Proverbs 21:17 warns against making one’s life about the pursuit of luxury and enjoyment. At first, the proverb seems contradictory: are not wine and oil the very things that rich people could afford back then? How then could it be saying that people who can afford luxurious things will never be rich if what it takes to get those things in the first place is to be rich?
But remember: the Word of God is not as interested in defining rich and poor quite like we are. A man may achieve phenomenal wealth in his life and still remain a pauper in the only way that ultimately matters.
“There is an evil that I have seen under the sun, and it lies heavy on mankind: a man to whom God gives wealth, possessions, and honor, so that he lacks nothing of all that he desires, yet God does not give him power to enjoy them,” Solomon wrote in Ecclesiastes 6:1-2, along with, “He who loves money will not be satisfied with money, nor he who loves wealth with his income,” in 5:10.

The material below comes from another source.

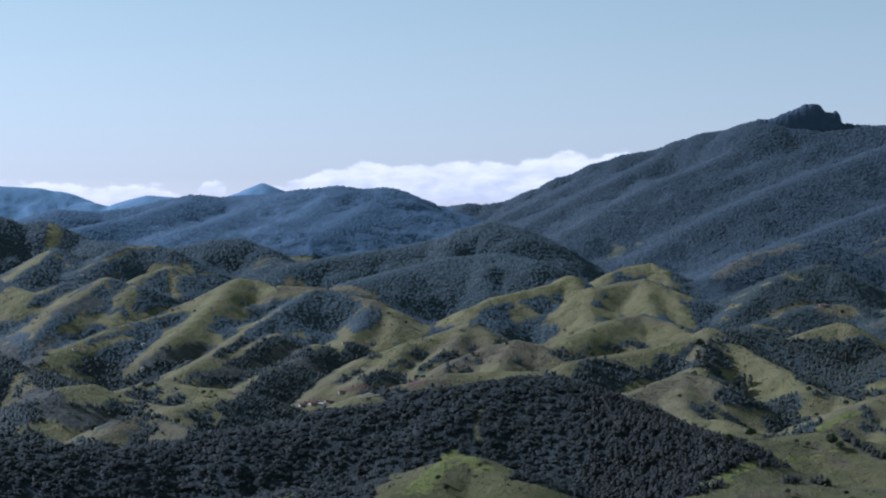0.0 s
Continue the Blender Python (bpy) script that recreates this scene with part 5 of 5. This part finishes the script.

And do not forget Christ’s interaction with the rich, young ruler in Mark 10, who, when asked to prioritize his God over and above his luxurious wealth, “went away grieving, for he was one who owned much property.”
If you give your life to money, luxury, indulgence and fun, you may become wealthy. But you will not be rich in any way that matters to your soul (Mark 8:37).
I hope that as you walk through your life, God grants you the realization that the hard things, the things that require resolution and discipline and consistency, the things that don’t always seem to reap tangible rewards, the things that are uncomfortable in the moment and require us to walk by faith, are the things that make for a great life. And that indulgence in frivolities, no matter how expensive or costly they may be, can only be rightly enjoyed if they are not the primary focus of your life.
We were made for hard things. We were made to be satisfied and fulfilled by lives of meaning and purpose spent with our knees bent to a savior who suffered as a peasant instead of ruling like an emperor.
Enjoy the fun things. They are gifts of God and to be received with thanksgiving. But enjoy them rightly and do not make your life about them.
Let your days be marked by the fulfillment that comes with purposeful endeavors and not the fleeting pleasures of distracting entertainment.